Joshua Bennett


On his book Being Property Once Myself: Blackness and the End of Man

Cover Interview of July 29, 2020

A close-up

I would hope that “just browsing” readers in a bookstore would encounter the introductory section, “Horse,” or the penultimate chapter, “Dog” first. “Horse” for the simple fact that I try therein to not only lay out the arguments for the book itself, but to make a certain set of claims about ecological criticism broadly construed—and the work of giants like Lucille Clifton and Sylvia Wynter in particular—that I hope will eventually reach a much wider audience of people even outside of those who might feel inclined to pick up the book. What I’m also trying to offer in that introductory passage is an explicitly eco-critical approach to reading the oeuvre of Frederick Douglass; one that is becoming a more and more important part of my larger research project, even beyond Being Property Once Myself.

The “Dog” chapter comes to mind for similar reasons. Therein, I’m offering a reading of Jesmyn Ward’s fantastic sophomore novel, Salvage The Bones, that gets us a bit further, I think, than the traditional concerns of something like animal studies—though I’m clear in the beginning of the book that my contribution is more of a piece with what Michael Lundblad has elsewhere termed animality studies—and closer to the core of my concern throughout the text. That is, the way that a certain lived proximity to animals opens up room for the writers I am interested in to make all sorts of compelling claims about black social life, especially within the context of environmental (and otherwise) catastrophe.

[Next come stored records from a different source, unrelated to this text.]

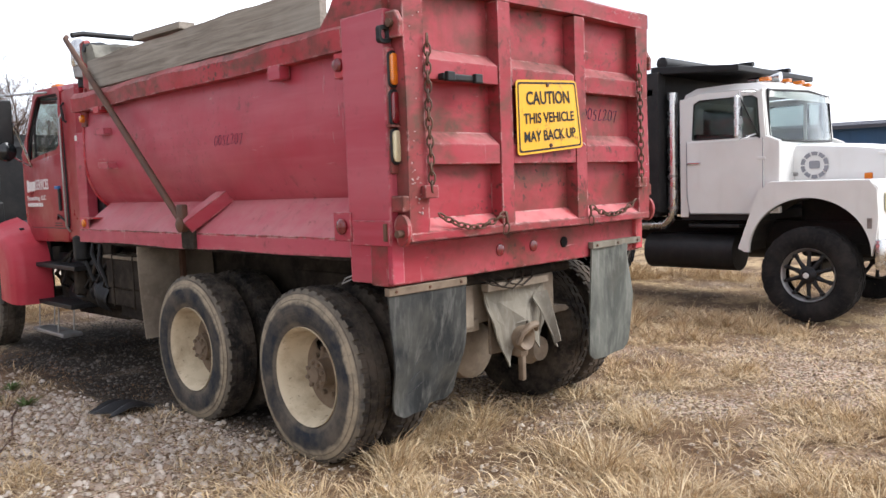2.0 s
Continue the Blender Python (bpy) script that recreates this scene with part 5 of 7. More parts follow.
    box(eng, -0.28, 0.28, 6.85, 7.55, 1.53, 1.76, 0.05)
    tube(eng, [(0.36, 7.0, 1.4), (0.6, 7.1, 1.55), (0.62, 7.6, 1.5), (0.4, 7.72, 1.35)], 0.06, 10)
    tube(eng, [(-0.36, 7.0, 1.3), (-0.58, 7.1, 1.5), (-0.60, 7.6, 1.45), (-0.42, 7.72, 1.3)], 0.055, 10)
    part("engine", eng, CHASSIS, truck, smooth=True)
    part("front_axle", block(-0.95, 0.95, 7.39, 7.53, 0.42, 0.56, 0.03), CHASSIS, truck)
    for s in (-1, 1):
        # painted skirt behind each front wheel: a folded plate that flares outward
        sk = fresh()
        prof = [(6.27, 0.98), (6.45, 1.10), (6.62, 1.19), (6.98, 1.245)]
        bot = [(6.08, 0.96), (6.40, 1.12), (6.58, 1.20), (6.77, 1.245)]
        rows_top = [Vector((s * x, y, z)) for (y, x), z in zip(prof, (1.27, 1.30, 1.31, 1.11))]
        rows_bot = [Vector((s * x, y, z)) for (y, x), z in zip(bot, (0.52, 0.49, 0.50, 0.54))]
        def f(u, v):
            i = u * 3
            a = int(min(i, 2))
            t0, b0 = rows_top[a].lerp(rows_top[a + 1], i - a), rows_bot[a].lerp(rows_bot[a + 1], i - a)
            p = t0.lerp(b0, v)
            p.y += 0.03 * math.sin(math.pi * v)
            return p
        def round_fender(u, v):
            """Rolls back and down behind the wheel, with a rounded shoulder to its outer face."""
            back = [(6.20, 0.53), (6.19, 0.75), (6.215, 0.98), (6.30, 1.17), (6.46, 1.31), (6.68, 1.40), (6.92, 1.45)]
            across = [(0.945, 0.0), (1.10, 0.0), (1.22, 0.01), (1.285, 0.05), (1.315, 0.13), (1.318, 0.24), (1.315, 0.34), (1.31, 0.46)]
            i, j = v * 6, u * 7
            a, b = int(min(i, 5)), int(min(j, 6))
            (y0, z0), (y1, z1) = back[a], back[a + 1]
            y, z = y0 + (y1 - y0) * (i - a), z0 + (z1 - z0) * (i - a)
            (x0, d0), (x1, d1) = across[b], across[b + 1]
            x, d = x0 + (x1 - x0) * (j - b), d0 + (d1 - d0) * (j - b)
            x += 0.075 * smooth01(0.45, 0.9, v) * (1 - u)
            n = (Vector((7.3, 0.62)) - Vector((y, z))).normalized()
            slope = 0.30 * smooth01(0.35, 0.9, v) * (x - 0.945)
            return Vector((-x, y + n.x * d, z + n.y * d - slope))
        if s < 0:
            part("wheel_skirt", sheet(fresh(), round_fender, 28, 24, 0.012), RED_SKIRT, truck, "faded red rounded fender behind the front wheel", True)
            part("fender_inner", block(-0.935, -0.915, 6.22, 6.92, 0.50, 1.24), BLACK, truck)
            part("hood_latch", block(-1.13, -1.09, 6.50, 6.56, 1.27, 1.33, 0.01), BLACK, truck)
            deck = [(6.40, 1.24), (6.95, 1.40), (6.95, 1.38), (6.40, 1.22)]
            part("skirt_top", prism(fresh(), deck, "x", -0.62, -1.03, 0.004), BLACK, truck)
        else:
            part("wheel_skirt", sheet(fresh(), f, 14, 12, 0.012 * s), RED_SKIRT, truck, "faded red skirt panel behind the front wheel")
            part("skirt_top", prism(fresh(), [(6.32, 1.30), (6.60, 1.35), (6.95, 1.14), (6.95, 1.125), (6.60, 1.33), (6.32, 1.28)], "x", s * 0.62, s * 1.05, 0.004), RED_SKIRT, truck)
        # black mudguard behind the tyre
        def g(u, v):
            a = radians(100 + 75 * v)
            return (s * (0.95 + 0.31 * u), 7.46 + 0.60 * math.cos(a) * 0.92, 0.52 + 0.60 * math.sin(a) * 1.02)
        part("mudguard", sheet(fresh(), g, 3, 14, 0.012 * s), PLASTIC, truck, smooth=True)
        # flat rubber guard between skirt and tyre, cut to the tyre's round
        def lipf(u, v):
            z = 1.11 - 0.61 * v
            y0 = 7.01 - 0.215 * v
            y1 = y0 + 0.27 - 0.02 * v
            return (s * (1.250 + 0.03 * u), y0 + (y1 - y0) * u, z - 0.06 * u * (1 - v))
        part("mudguard_panel", sheet(fresh(), lipf, 5, 10, 0.012 * s), FLAP, truck, "grey-black rubber guard panel", True)


red_front()


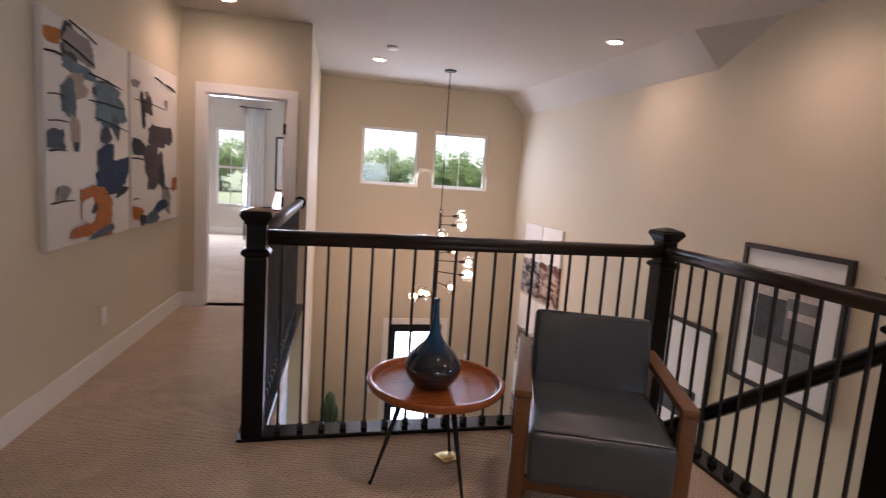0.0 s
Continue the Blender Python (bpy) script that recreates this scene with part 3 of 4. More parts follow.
# ---- loft furniture ----
chair = thing("armchair", "slate-grey leather armchair with a walnut frame beside the tray table", "armchair", pose(1.53, -0.623, 0, 0, 0, -22.5))
W2, DF, DB, AZ = 0.316, -0.385, 0.38, 0.566
for sx in (-1, 1):
    x = sx * W2
    part("armrest", soft_box(x - 0.033, x + 0.033, DF, DB, AZ - 0.034, AZ, 0.006, 2), CHAIRWOOD, chair)
    part("front_leg", soft_box(x - 0.03, x + 0.03, DF + 0.004, DF + 0.042, 0.03, AZ - 0.034, 0.004, 2), CHAIRWOOD, chair)
    part("back_leg", soft_box(x - 0.03, x + 0.03, DB - 0.042, DB - 0.004, 0.03, AZ - 0.034, 0.004, 2), CHAIRWOOD, chair)
    part("runner", soft_box(x - 0.03, x + 0.03, DF + 0.004, DB - 0.004, 0.0, 0.032, 0.004, 2), CHAIRWOOD, chair)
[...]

In the Ward chapter, this takes the form of a close reading of a scene in the book which transpires directly after Hurricane Katrina hits the fictional town of Bois Sauvage, Mississippi. But this concern is also present in the third chapter’s reading of the hurricane that hits “The Muck” in Their Eyes Were Watching God. In these moments where the world—i.e., the province of human dominion, the ostensibly owned earth—falls apart, what modes of black assembly come to the fore? And how might this thematic echo help us think differently about the relationship between black freedom struggle and ecological criticism, black poetics and the black earth, abolition and interspecies collaboration? Many of my favorite lines from the book are also in these sections, so there is admittedly, for me, a craft element at play here as well. As I sit here now, thinking at the dining room table about this question, it’s clear. The moments of composition where I felt most free, most in tune with the music that makes a project like this possible, took place while writing those sections.